Carta 14

Da ignorância procede toda a desigualdade,

e desta provém toda a estupidez.

Até aquela em que os indivíduos

se sentem diferentes de sua própria espécie.

Carta Filosófica Nº 14

HOJE resolvi pensar sobre a desordem dos meus pensamentos. Talvez na intuita intenção de encontrar a causa do meu agir descoordenado do mundo dos homens. Talvez para entender porque estou sempre em conflito com aqueles que me cercam, ou ainda, para consolar-me diante de mim mesmo. Não sei!

Que conteúdo teria este fardo que sinto menos em minhas costas que em minha mente e que se revela nas expressões vincadas de meu rosto? Que causa teria tantas desilusões conseqüentes das relações com os homens, desde àquele a quem confio meu coração, àqueles em que Deus confiou o seu mundo? Seria meu descontentamento um sinal de que sou um estranho a mim mesmo, antes de sê-lo para todos?

Meus pensamentos não coadunam com o mundo dos homens. Creio, porque percebo que os homens já não se reconhecem mais uns nos outros. Meu agir me parece anacrônico, as ações dos homens deixaram de ser, em princípio, humanas, degeneram-se em ações técnicas, econômicas e estéticas.

Os homens agem hoje tecnicamente, não se reconhecem mais como sujeitos e sim como números, estatística, partes de um todo piramidal extremado em base e topo, pobres e ricos; somos massa, fatias de pizzas coloridas em belos gráficos tridimensionais, somos registros, matrículas, códigos. Não estamos mais voltados para fora, somos agora, internautas, interfaces; não há mais encontros, há conexões; não estamos mais juntos, estamos conectados; não entramos mais nas salas das casas uns dos outros, entramos nos “sites” das telas, não fazemos mais amor; fazemos sexo virtual.

Meus pensamentos não condizem mais com o mundo dos homens. Creio, porque os homens já não se reconhecem mais como indivíduos humanos, são, em princípio, objetos. Os homens agem hoje economicamente, não somos mais seres, somos entes; não somos mais sujeitos, somos clientes; não somos mais cidadãos, somos consumidores; não há mais sociedades, há mercados. Não somos mais movidos pelos desejos de trocar, vivenciar e de crescer com o outro; temos agora necessidades, de comprar e vender, investir, lucrar e vencer o outro.

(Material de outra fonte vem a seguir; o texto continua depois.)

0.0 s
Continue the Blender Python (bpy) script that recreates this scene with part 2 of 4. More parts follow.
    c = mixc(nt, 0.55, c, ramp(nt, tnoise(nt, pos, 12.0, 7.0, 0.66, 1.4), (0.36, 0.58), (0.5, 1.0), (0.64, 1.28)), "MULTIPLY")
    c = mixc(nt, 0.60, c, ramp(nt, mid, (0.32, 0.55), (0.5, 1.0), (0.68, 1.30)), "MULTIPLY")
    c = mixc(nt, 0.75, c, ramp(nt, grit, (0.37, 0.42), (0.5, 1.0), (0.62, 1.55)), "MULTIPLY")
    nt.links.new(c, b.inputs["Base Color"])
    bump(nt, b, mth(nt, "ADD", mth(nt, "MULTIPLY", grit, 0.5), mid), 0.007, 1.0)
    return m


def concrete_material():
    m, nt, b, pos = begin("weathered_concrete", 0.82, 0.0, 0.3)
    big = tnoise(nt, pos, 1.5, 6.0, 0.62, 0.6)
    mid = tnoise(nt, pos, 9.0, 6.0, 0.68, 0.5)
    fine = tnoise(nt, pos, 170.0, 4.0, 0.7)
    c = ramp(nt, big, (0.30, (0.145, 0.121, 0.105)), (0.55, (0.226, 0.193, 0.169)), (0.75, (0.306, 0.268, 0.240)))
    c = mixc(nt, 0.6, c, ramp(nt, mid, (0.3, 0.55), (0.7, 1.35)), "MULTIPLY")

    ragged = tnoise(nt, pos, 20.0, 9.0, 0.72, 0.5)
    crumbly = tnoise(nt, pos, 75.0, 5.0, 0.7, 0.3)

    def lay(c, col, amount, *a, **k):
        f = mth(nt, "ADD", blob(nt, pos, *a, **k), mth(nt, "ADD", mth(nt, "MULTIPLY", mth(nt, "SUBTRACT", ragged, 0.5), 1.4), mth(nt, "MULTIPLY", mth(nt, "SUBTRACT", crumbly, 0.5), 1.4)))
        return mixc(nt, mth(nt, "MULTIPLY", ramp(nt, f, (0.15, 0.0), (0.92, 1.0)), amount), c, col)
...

Meus pensamentos não comungam com o mundo dos homens, creio, porque os homens já não se percebem mais em si mesmos. Em princípio, os homens agem esteticamente, não se contentam mais com o seu natural, criam clones; não são mais de carne, são de silicone; não são mais definidores, são agora definidos; não são mais sãos, são sarados; não se rejuvenescem mais nos afetos das relações, mas sim nas facas dos cirurgiões. Negam a luz natural do sol e douram-se como pílula em sessões de bronzeamento artificial.

Meus pensamentos não coincidem com o mundo dos homens, creio, porque os homens não agem mais impulsionados pelo amor, parece-me que o amor caiu em desuso e, não só, tornou-se um sentimento ininteligível aos corações dos homens deste tempo, a ponto de não saberem mais amar e agregarem ao amor, condicionante social. O amor não é mais transcendente ele é agora, equivalente.

Meu conflito não é com aqueles que me cercam, é sim, com o que cerca e aparece antes daqueles que me cercam. Meu conflito está na luta do cogito com os chips, do quid com o vip, do cór com o card, da liberdade com o cárcere, do andrógino com o humano.- Não sou contra os tempos em atitude rebelde, sou contra os relógios em atitude insubmissa.

Minha consolação está no meu ser e na minha busca, não de mudar o mundo dos homens, mas de não deixá-lo mudar o meu. É meu descontentamento que me faz agir desconforme deste mundo.

Meus pensamentos fora da ordem e meu agir descoordenado desta realidade são para mim, sinais vitais de que posso ser um estranho para o mundo dos homens, mas não para o mundo humano.